■ **Aim of the task**
Using the records that follow, reproduce exactly the lines starting at the line containing "Write the Blender" and ending at the line containing "of a camera". Include both end lines and no pictures.

■ **Supplied material**
——

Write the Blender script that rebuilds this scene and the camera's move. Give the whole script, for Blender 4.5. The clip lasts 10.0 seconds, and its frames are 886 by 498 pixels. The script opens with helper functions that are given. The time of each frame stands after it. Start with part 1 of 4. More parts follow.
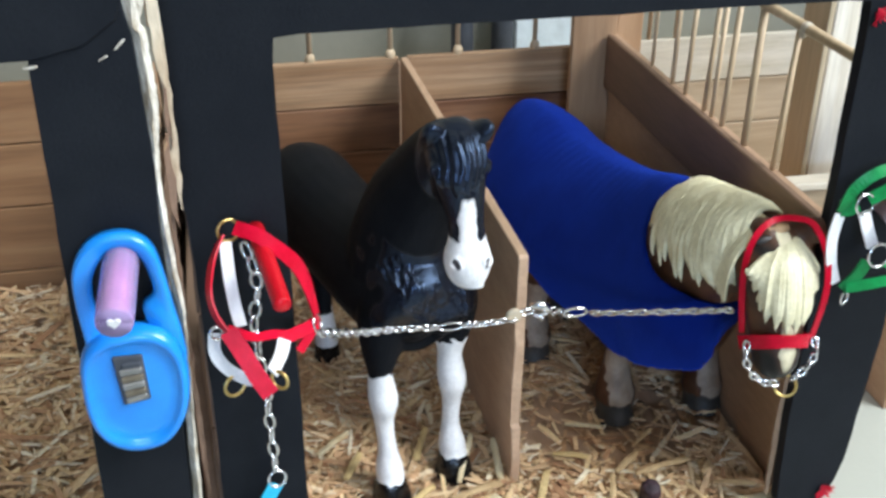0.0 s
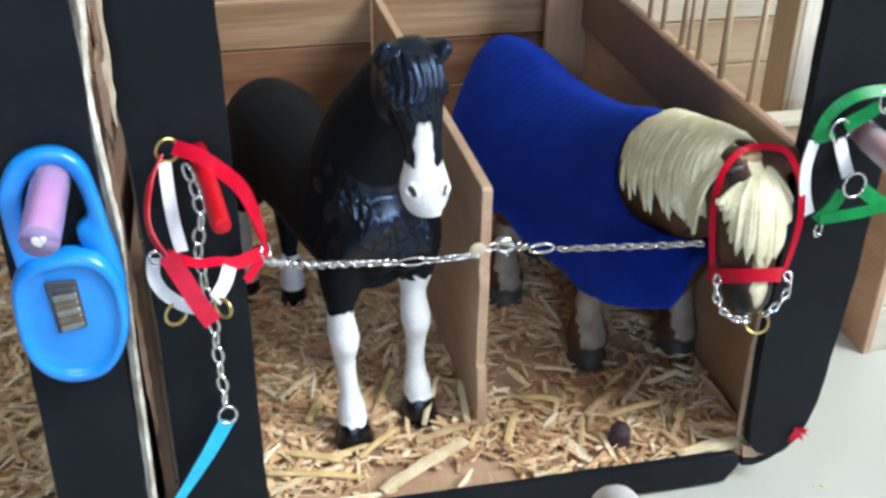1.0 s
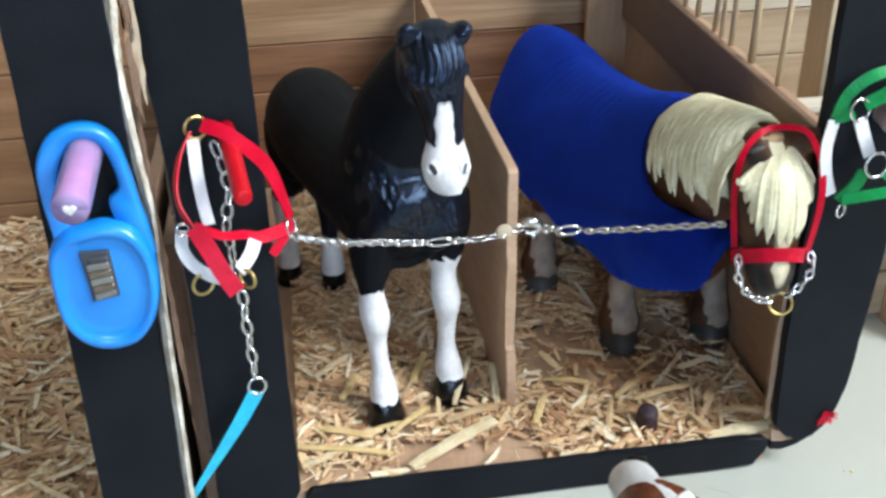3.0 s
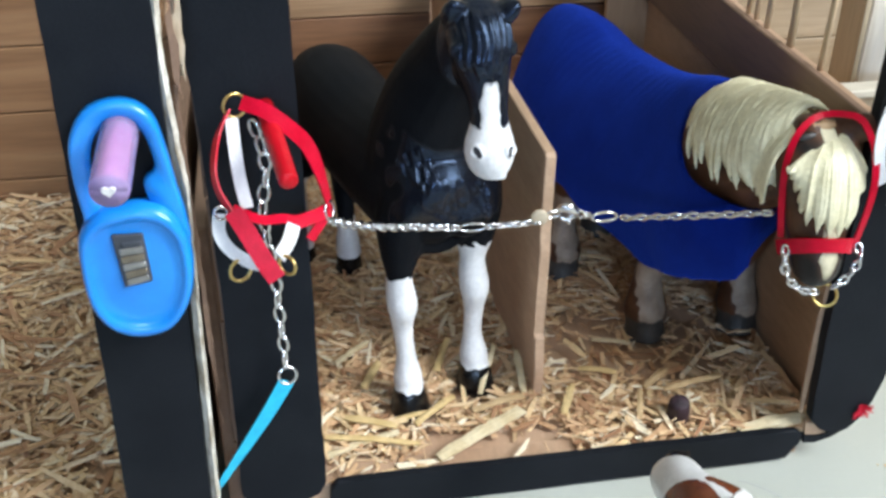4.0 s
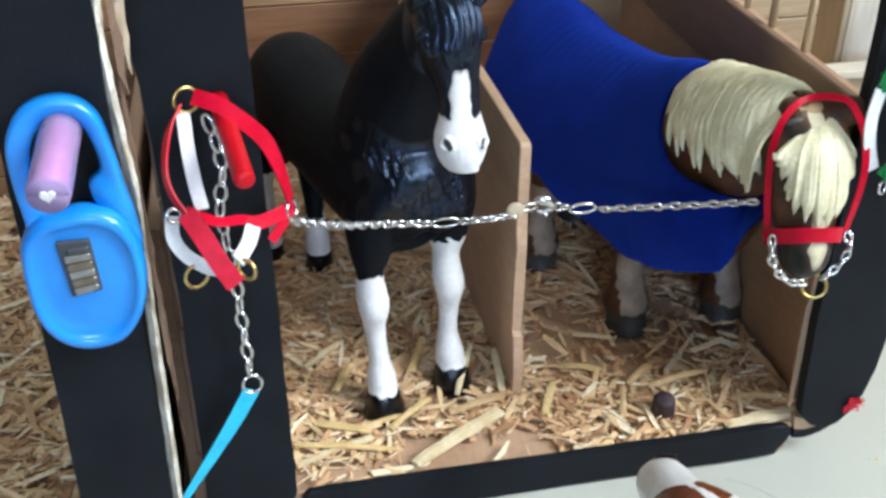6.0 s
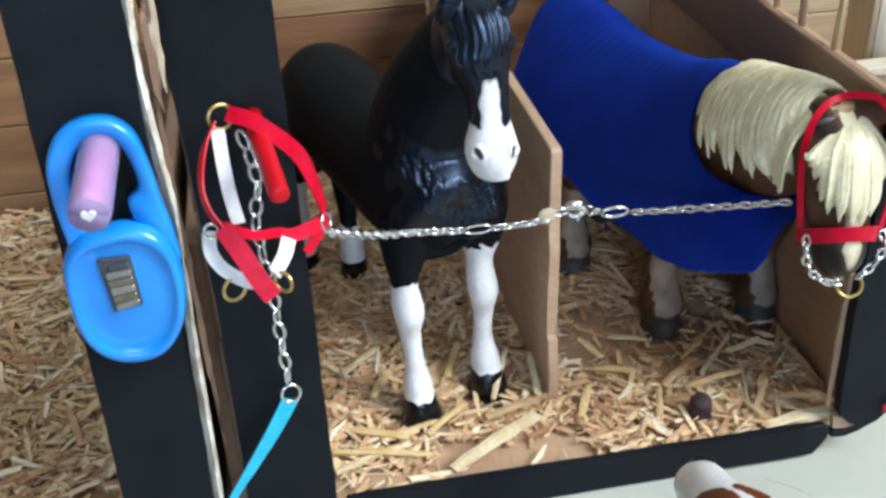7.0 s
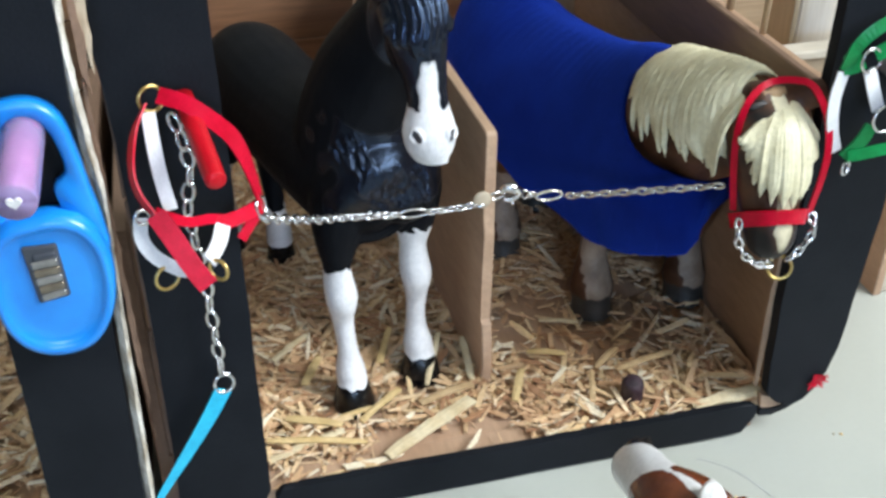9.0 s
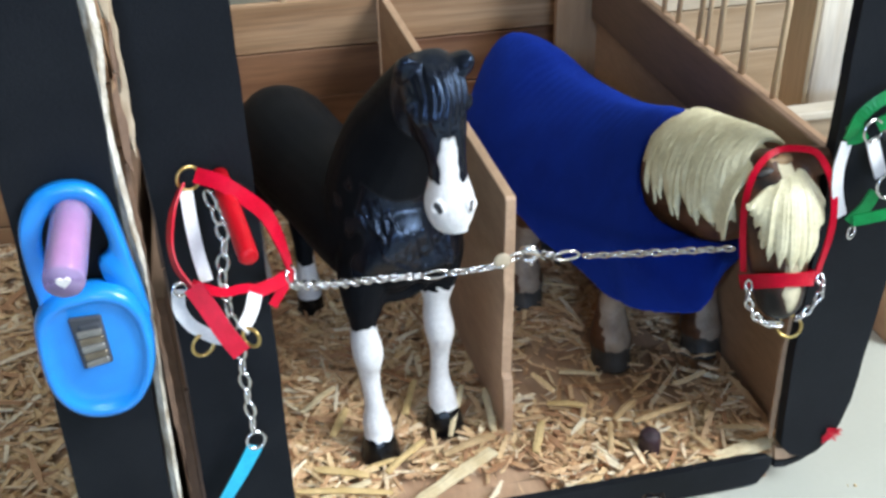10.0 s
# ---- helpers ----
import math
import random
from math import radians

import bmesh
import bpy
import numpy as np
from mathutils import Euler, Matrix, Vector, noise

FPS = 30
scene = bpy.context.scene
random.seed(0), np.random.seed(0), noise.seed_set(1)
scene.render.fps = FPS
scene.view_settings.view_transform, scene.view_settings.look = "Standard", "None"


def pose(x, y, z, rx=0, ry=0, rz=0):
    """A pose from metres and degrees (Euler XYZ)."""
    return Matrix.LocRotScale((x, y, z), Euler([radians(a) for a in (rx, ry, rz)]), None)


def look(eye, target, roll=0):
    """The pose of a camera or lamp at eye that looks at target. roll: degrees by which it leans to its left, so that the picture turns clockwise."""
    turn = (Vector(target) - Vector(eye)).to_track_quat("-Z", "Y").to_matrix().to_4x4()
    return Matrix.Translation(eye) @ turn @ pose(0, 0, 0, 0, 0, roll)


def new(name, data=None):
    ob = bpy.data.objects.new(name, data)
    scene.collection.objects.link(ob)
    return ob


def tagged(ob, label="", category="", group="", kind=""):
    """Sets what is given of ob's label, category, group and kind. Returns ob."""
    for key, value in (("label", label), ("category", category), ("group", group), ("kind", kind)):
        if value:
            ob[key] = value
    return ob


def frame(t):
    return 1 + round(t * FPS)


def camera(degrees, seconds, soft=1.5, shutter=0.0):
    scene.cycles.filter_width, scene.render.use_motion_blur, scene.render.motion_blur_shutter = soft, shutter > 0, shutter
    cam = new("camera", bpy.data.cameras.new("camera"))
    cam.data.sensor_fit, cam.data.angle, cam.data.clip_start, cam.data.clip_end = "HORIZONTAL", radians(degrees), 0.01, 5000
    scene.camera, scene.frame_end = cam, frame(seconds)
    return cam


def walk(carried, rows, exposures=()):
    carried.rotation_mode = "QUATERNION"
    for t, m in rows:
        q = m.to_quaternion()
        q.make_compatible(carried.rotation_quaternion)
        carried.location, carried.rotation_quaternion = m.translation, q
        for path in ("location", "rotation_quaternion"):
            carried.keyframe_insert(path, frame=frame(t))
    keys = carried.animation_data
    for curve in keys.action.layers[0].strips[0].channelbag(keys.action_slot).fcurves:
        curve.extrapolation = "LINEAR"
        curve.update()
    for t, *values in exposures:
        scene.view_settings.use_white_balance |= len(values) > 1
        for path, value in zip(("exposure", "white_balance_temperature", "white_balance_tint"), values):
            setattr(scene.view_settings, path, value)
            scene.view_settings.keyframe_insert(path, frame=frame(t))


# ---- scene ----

——

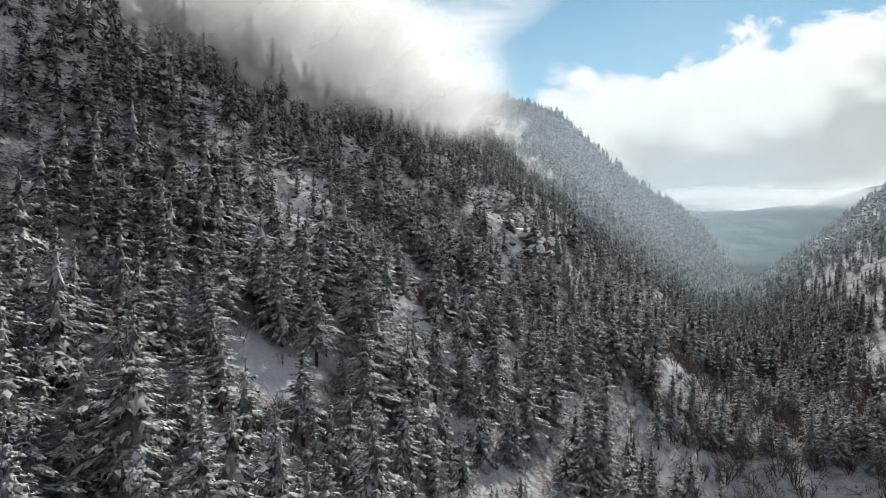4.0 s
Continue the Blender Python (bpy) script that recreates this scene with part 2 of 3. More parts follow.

——

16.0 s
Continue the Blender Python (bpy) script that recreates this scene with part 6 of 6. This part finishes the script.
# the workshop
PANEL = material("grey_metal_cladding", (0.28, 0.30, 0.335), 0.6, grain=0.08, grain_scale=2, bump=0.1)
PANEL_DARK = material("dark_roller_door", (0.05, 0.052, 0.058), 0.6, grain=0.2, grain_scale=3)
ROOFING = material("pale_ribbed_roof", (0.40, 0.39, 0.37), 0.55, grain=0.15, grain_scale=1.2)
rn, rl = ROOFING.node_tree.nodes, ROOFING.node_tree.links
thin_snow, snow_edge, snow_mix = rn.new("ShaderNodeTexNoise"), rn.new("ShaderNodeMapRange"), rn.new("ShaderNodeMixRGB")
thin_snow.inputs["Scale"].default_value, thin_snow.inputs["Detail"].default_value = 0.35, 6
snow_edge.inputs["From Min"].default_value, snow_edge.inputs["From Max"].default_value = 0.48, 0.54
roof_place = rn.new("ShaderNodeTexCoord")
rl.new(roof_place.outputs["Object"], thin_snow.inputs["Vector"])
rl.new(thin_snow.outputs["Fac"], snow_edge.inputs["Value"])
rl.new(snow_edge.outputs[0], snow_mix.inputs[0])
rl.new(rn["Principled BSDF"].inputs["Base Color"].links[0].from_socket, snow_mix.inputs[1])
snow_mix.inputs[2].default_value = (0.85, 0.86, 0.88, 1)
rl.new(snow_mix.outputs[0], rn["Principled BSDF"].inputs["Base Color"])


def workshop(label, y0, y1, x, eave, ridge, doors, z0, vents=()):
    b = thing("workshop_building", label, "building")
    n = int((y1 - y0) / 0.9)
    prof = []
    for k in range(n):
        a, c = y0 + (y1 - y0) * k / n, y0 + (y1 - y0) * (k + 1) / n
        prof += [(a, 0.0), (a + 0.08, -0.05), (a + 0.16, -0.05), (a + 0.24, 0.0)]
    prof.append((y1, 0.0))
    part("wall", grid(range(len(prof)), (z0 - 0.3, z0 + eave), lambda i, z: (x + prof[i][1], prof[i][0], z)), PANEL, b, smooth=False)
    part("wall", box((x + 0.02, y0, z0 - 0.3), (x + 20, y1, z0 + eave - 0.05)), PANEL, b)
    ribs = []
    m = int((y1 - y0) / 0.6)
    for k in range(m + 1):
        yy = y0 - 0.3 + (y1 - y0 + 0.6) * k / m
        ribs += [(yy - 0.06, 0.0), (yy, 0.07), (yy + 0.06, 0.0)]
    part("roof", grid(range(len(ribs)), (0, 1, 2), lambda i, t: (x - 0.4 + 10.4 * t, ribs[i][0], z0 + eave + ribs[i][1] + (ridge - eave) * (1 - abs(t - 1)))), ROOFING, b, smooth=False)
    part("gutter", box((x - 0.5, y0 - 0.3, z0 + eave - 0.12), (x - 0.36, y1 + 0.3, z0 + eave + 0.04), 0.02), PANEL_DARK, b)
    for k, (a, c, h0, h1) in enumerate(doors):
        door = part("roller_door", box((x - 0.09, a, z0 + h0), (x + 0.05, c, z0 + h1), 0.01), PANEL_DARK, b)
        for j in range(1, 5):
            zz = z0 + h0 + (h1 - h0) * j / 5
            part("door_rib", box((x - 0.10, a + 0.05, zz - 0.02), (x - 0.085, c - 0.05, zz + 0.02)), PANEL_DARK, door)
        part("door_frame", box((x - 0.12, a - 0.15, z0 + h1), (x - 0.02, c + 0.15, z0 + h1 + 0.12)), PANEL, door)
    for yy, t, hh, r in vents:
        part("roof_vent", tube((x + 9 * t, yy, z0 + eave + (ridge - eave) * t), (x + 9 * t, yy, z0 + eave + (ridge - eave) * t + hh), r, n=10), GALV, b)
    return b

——

■ **Written response**
Write the Blender script that rebuilds this scene and the camera's move. Give the whole script, for Blender 4.5. The clip lasts 10.0 seconds, and its frames are 886 by 498 pixels. The script opens with helper functions that are given. The time of each frame stands after it. Start with part 1 of 4. More parts follow.
0.0 s
1.0 s
3.0 s
4.0 s
6.0 s
7.0 s
9.0 s
10.0 s
# ---- helpers ----
import math
import random
from math import radians

import bmesh
import bpy
import numpy as np
from mathutils import Euler, Matrix, Vector, noise

FPS = 30
scene = bpy.context.scene
random.seed(0), np.random.seed(0), noise.seed_set(1)
scene.render.fps = FPS
scene.view_settings.view_transform, scene.view_settings.look = "Standard", "None"


def pose(x, y, z, rx=0, ry=0, rz=0):
    """A pose from metres and degrees (Euler XYZ)."""
    return Matrix.LocRotScale((x, y, z), Euler([radians(a) for a in (rx, ry, rz)]), None)


def look(eye, target, roll=0):
    """The pose of a camera or lamp at eye that looks at target. roll: degrees by which it leans to its left, so that the picture turns clockwise."""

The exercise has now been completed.